Featured Artist

Megan Rea

Biography

Megan is a painter living and working in East London. After finishing her degree at Edinburgh University she was awarded the John Kinross scholarship to spend two months in Florence drawing the architecture of the city. It was there that her interest in frescoes began. Megan has shown her paintings in numerous exhibitions in the UK and is held in private collections internationally.

‘My practice celebrates fictitious cityscapes in Italian frescoes by reimagining them as architectural fragments in their freshly painted state.

The preparatory technique involves finely blending newspaper with water, draining it, and rolling the pulp onto a smooth flat surface to dry. In some way, this reflects the arduous preparation of the frescoes where layers of plaster were applied before the outline of the composition, sinopie, was painted with an earth-coloured wash in preparation for the final thin layer of plaster, intonaco. The uneven porous surface of the handmade paper allows previous soft layers of paint to catch and be visible amongst the structured shapes of the completed piece.

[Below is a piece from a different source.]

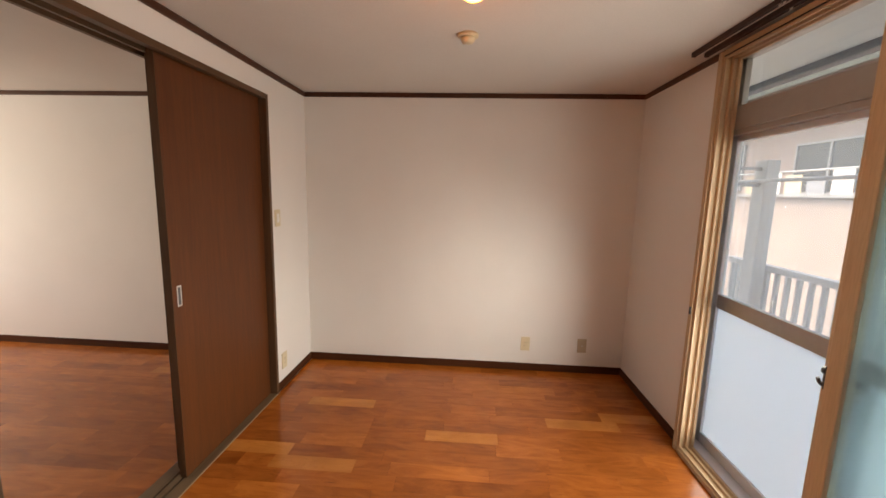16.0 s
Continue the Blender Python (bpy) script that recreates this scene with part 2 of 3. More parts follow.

The shallow perspective and disproportionate architectural forms in medieval Sienese and Florentine frescoes feed my compositions. The buildings stretch, weave or buckle to embody similar characteristics to the emotionally faced and animated figures painted straight onto the church walls. Early renaissance structures depicted in paintings by Fra Angelico and Giotto are re-envisaged in concertina form, enhancing the strength and vigor of the original buildings.

My paintings are developing to capture the romanticism of the 14th century frescoes that fuel my work. Bright dancing stars set a time and ribbons flow like water through the crenellations of towers mimicking the softness of materials hanging off the backs of the individuals. These elements further play with the perspective and scale of the architecture.

Volume and perspective are achieved in the fresco pieces with the subtle employment of light and shade and I have used colour washes to mimic the once vibrant, now friable appearance of the fresco cycles. This effect is enhanced by the dampened then dried newspaper and echoes the gradual decomposition of the plaster in a number of the fresco cycles.’